Basic errors suggest that Kenyon failed to read the introduction. More interesting, however, is his moral stance. He does not counter the suggestion that José Antonio Abreu is ruthless, but rather argues that El Sistema’s leader was right to dismiss one of his longest-serving colleagues because he had a good replacement lined up. Like Abreu, Kenyon appears to believe that the ends justify the means.

Marshall Marcus, the director of Sistema Europe and a Kenyon ally, responded to my portrayal of El Sistema: “It may be an autocracy but it’s one that has allowed thousands of people to flourish.” But are ruthlessness and autocracy really a route to positive social change? Where are those values—teamwork, fraternity, justice—that El Sistema supposedly fosters? Or are they just empty words, employed to appeal to funders?

Geoffrey Baker
Director, Institute of Musical Research
Royal Holloway University
London, England

Nicholas Kenyon replies:

I am disappointed that Geoffrey Baker, while unsurprisingly critical of my review, does not acknowledge any of the positive points I made about his book. His reply is unwilling to admit a single positive aspect of El Sistema, ignores those areas where I do “push for change,” and instead reverts to his “scholarly” method of accusation by innuendo (“slick,” “lofty,” “celebrities”). This is a puzzling way to pursue a discussion about one of the most influential movements in music education today.

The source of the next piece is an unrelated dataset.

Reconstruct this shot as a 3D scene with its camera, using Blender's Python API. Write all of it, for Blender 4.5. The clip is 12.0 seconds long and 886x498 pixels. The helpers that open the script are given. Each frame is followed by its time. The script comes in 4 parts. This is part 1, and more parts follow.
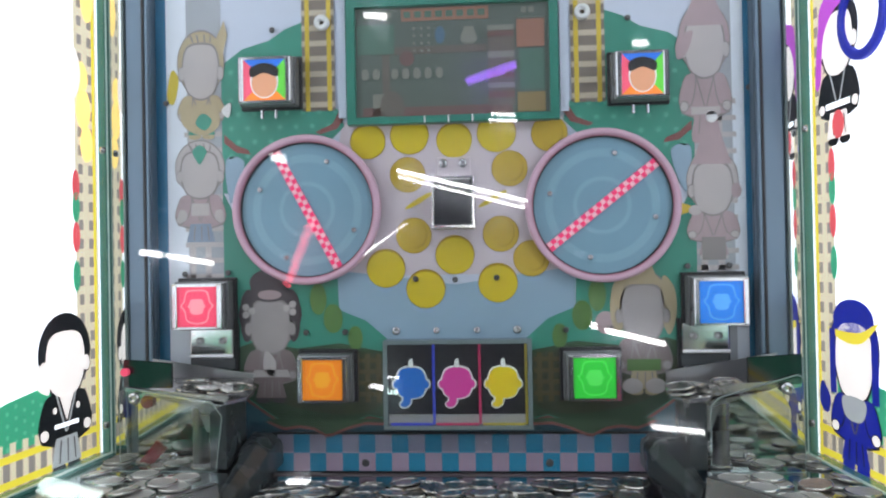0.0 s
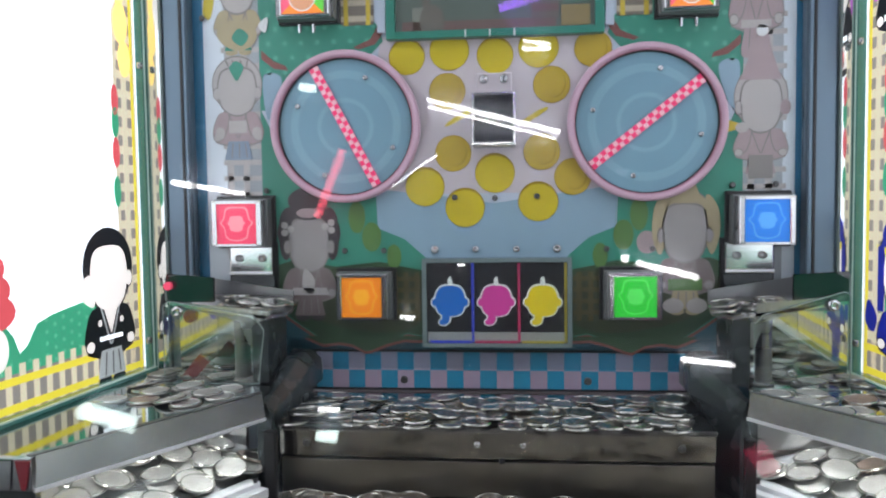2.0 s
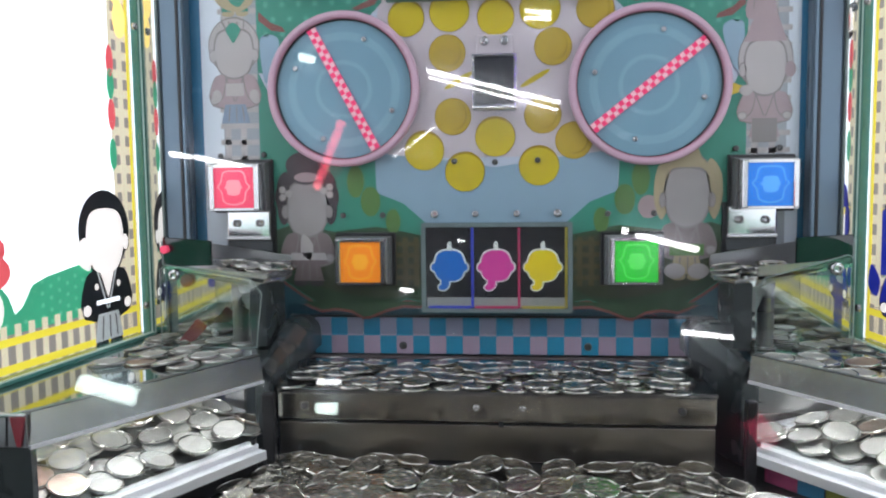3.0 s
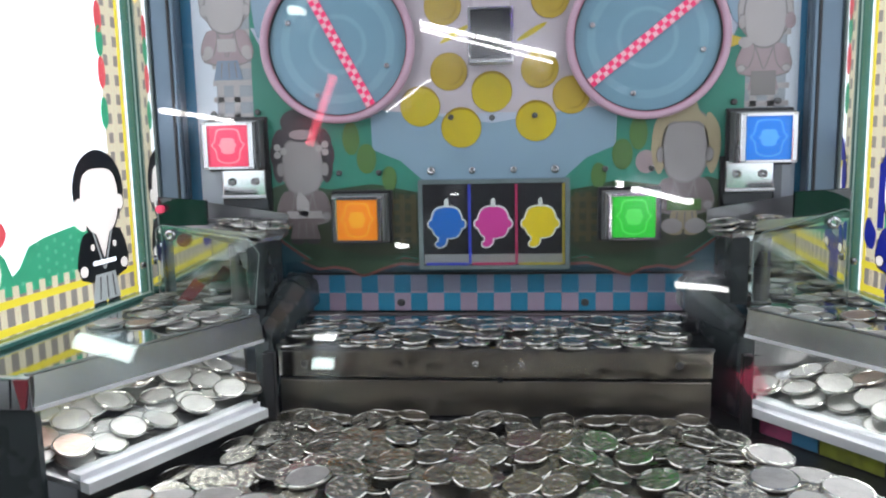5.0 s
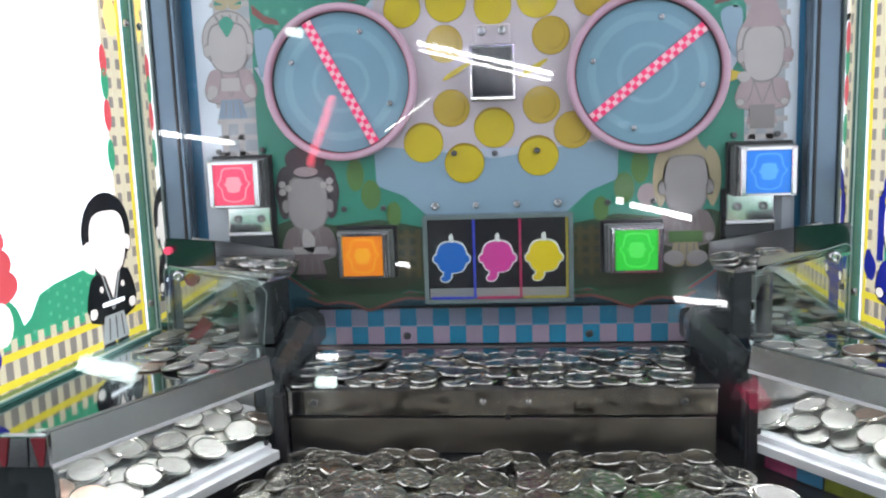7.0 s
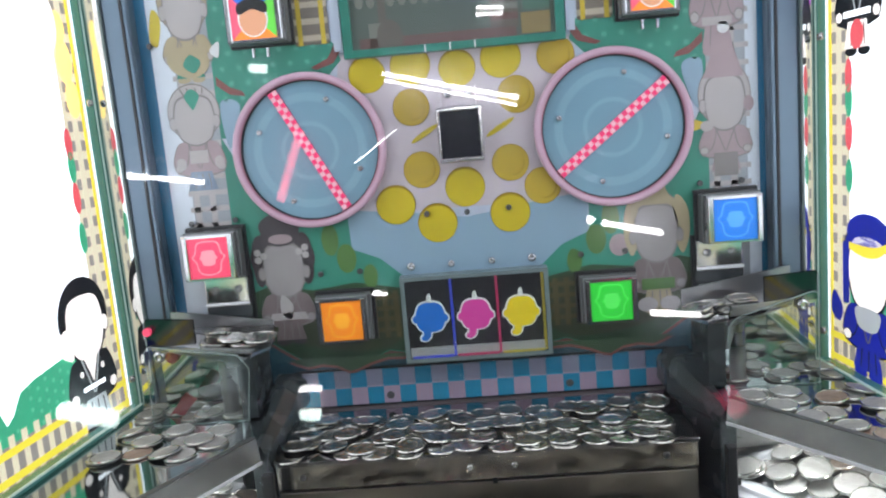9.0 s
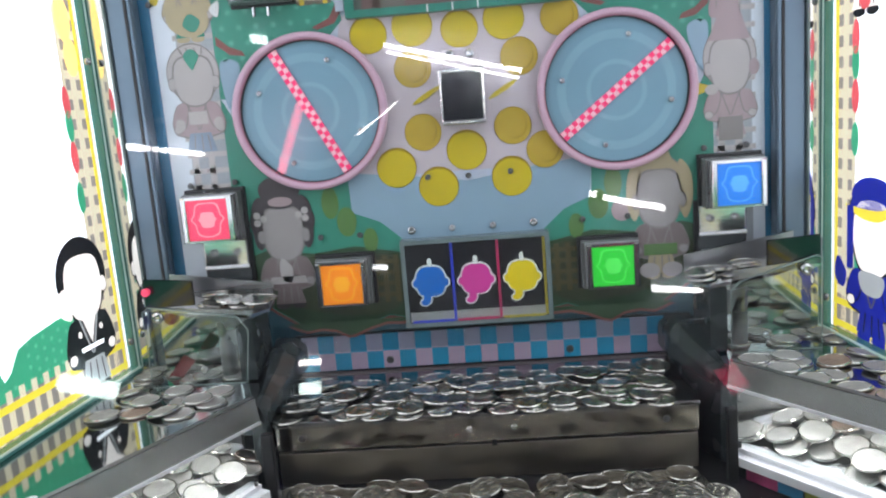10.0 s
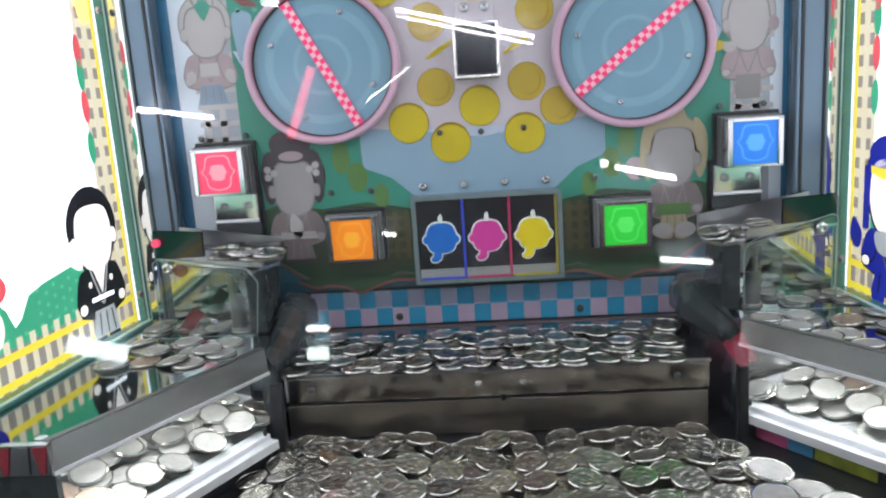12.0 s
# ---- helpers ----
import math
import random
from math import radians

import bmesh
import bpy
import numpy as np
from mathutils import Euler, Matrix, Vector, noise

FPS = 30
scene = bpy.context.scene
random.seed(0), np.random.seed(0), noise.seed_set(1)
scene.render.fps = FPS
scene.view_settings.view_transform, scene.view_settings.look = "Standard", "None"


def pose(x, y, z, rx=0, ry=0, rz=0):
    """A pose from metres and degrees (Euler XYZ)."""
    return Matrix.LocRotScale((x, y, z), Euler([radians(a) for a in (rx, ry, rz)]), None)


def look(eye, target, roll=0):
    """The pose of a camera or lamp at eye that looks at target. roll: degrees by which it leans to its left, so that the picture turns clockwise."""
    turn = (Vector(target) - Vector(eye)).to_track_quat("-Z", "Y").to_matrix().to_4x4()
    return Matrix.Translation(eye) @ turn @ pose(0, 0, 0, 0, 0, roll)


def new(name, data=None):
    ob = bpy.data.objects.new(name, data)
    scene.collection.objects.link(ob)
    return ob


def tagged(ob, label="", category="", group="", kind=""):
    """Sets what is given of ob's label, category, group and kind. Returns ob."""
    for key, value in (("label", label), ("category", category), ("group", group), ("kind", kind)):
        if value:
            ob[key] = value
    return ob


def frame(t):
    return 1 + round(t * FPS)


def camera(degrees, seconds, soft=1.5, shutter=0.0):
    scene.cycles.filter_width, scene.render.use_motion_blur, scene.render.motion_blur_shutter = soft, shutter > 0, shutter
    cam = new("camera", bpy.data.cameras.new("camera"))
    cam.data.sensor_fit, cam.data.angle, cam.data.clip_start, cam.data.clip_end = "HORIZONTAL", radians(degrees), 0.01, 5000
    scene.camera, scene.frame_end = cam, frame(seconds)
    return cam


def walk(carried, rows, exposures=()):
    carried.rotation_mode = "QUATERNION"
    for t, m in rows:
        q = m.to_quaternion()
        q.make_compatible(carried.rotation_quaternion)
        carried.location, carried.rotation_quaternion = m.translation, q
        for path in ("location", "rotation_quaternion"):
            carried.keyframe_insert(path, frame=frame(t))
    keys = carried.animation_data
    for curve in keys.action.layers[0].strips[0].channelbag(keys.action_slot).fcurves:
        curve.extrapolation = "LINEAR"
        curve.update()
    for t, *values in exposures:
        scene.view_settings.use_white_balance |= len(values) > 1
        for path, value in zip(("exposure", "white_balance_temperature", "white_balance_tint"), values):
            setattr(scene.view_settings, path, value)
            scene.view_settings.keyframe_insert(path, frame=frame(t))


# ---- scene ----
cam = camera(58.9, 12.0, soft=2.1)
PATH = [
    (0, (0.039, 0.021, 0.214), (-0.115, 2.014, 0.235), -1.1),
    (0.5, (0.032, 0.025, 0.203), (-0.145, 2.017, 0.188), -0.9),
    (1, (0.023, 0.02, 0.198), (-0.181, 2.008, 0.144), -0.4),
    (1.5, (0.024, 0.02, 0.198), (-0.184, 2.008, 0.112), -1.0),
    (2, (0.023, 0.024, 0.192), (-0.184, 2.01, 0.077), -0.8),
    (2.5, (0.028, 0.029, 0.184), (-0.18, 2.013, 0.046), -0.9),
    (3, (0.023, 0.029, 0.179), (-0.185, 2.011, 0.015), -0.7),
    (5, (0.019, 0.03, 0.182), (-0.17, 2.001, -0.101), -1.2),
    (5.5, (0.013, 0.027, 0.178), (-0.171, 1.997, -0.116), -1.8),
    (6, (0.008, 0.027, 0.175), (-0.167, 1.995, -0.133), -1.0),
    (6.5, (0.01, 0.027, 0.192), (-0.182, 1.992, -0.122), -1.6),
    (7, (0.013, 0.027, 0.21), (-0.166, 1.999, -0.073), -2.0),
    (7.5, (0.015, 0.026, 0.272), (-0.125, 1.998, -0.029), -4.9),
    (7.7, (0.021, 0.023, 0.283), (-0.125, 1.994, -0.022), -5.5),
    (9.3, (0.012, 0.03, 0.259), (-0.096, 2.002, -0.055), -4.8),
    (9.5, (0.011, 0.03, 0.255), (-0.107, 1.999, -0.077), -4.4),
    (10, (0.013, 0.031, 0.248), (-0.107, 1.997, -0.1), -4.6),
    (10.5, (0.021, 0.037, 0.247), (-0.09, 1.999, -0.125), -5.4),
    (11, (0.02, 0.033, 0.236), (-0.101, 1.994, -0.138), -4.7),
    (11.5, (0.015, 0.031, 0.229), (-0.116, 1.99, -0.15), -4.2),
    (12, (0.009, 0.031, 0.23), (-0.133, 1.986, -0.168), -3.9),
]
walk(cam, [(t, look(eye, target, roll)) for t, eye, target, roll in PATH], [(0.0, 0.07), (3.0, 0.09), (6.0, 0.19), (7.5, 0.27), (12.0, 0.27)])


# ---- world ----
world = bpy.data.worlds.new("world")
world.use_nodes = True
world.node_tree.nodes["Background"].inputs[0].default_value = (0.5, 0.55, 0.6, 1)
world.node_tree.nodes["Background"].inputs[1].default_value = 0.1
scene.world = world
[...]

I did indeed pass over some of the more lurid accusations in his book because, as he concludes on page 229, “there is no concrete evidence that the allegations or suspicions are true.” Contrary to Baker’s reply, I do take a critical view of wholly positive assessments of El Sistema, including Tricia Tunstall’s book (see also the Times Literary Supplement, October 12, 2012), but in some respects, notably its willingness to quote founder José Antonio Abreu’s statements directly (rather than Baker’s refusal to talk to him and his reliance on unsourced gossip), Tunstall’s book is a more useful source. Baker says my views lack “scholarly foundation,” which may be the case; but I know balanced, thoughtful, informative scholarship when I read it, and I fear it is rather difficult to find this in his book.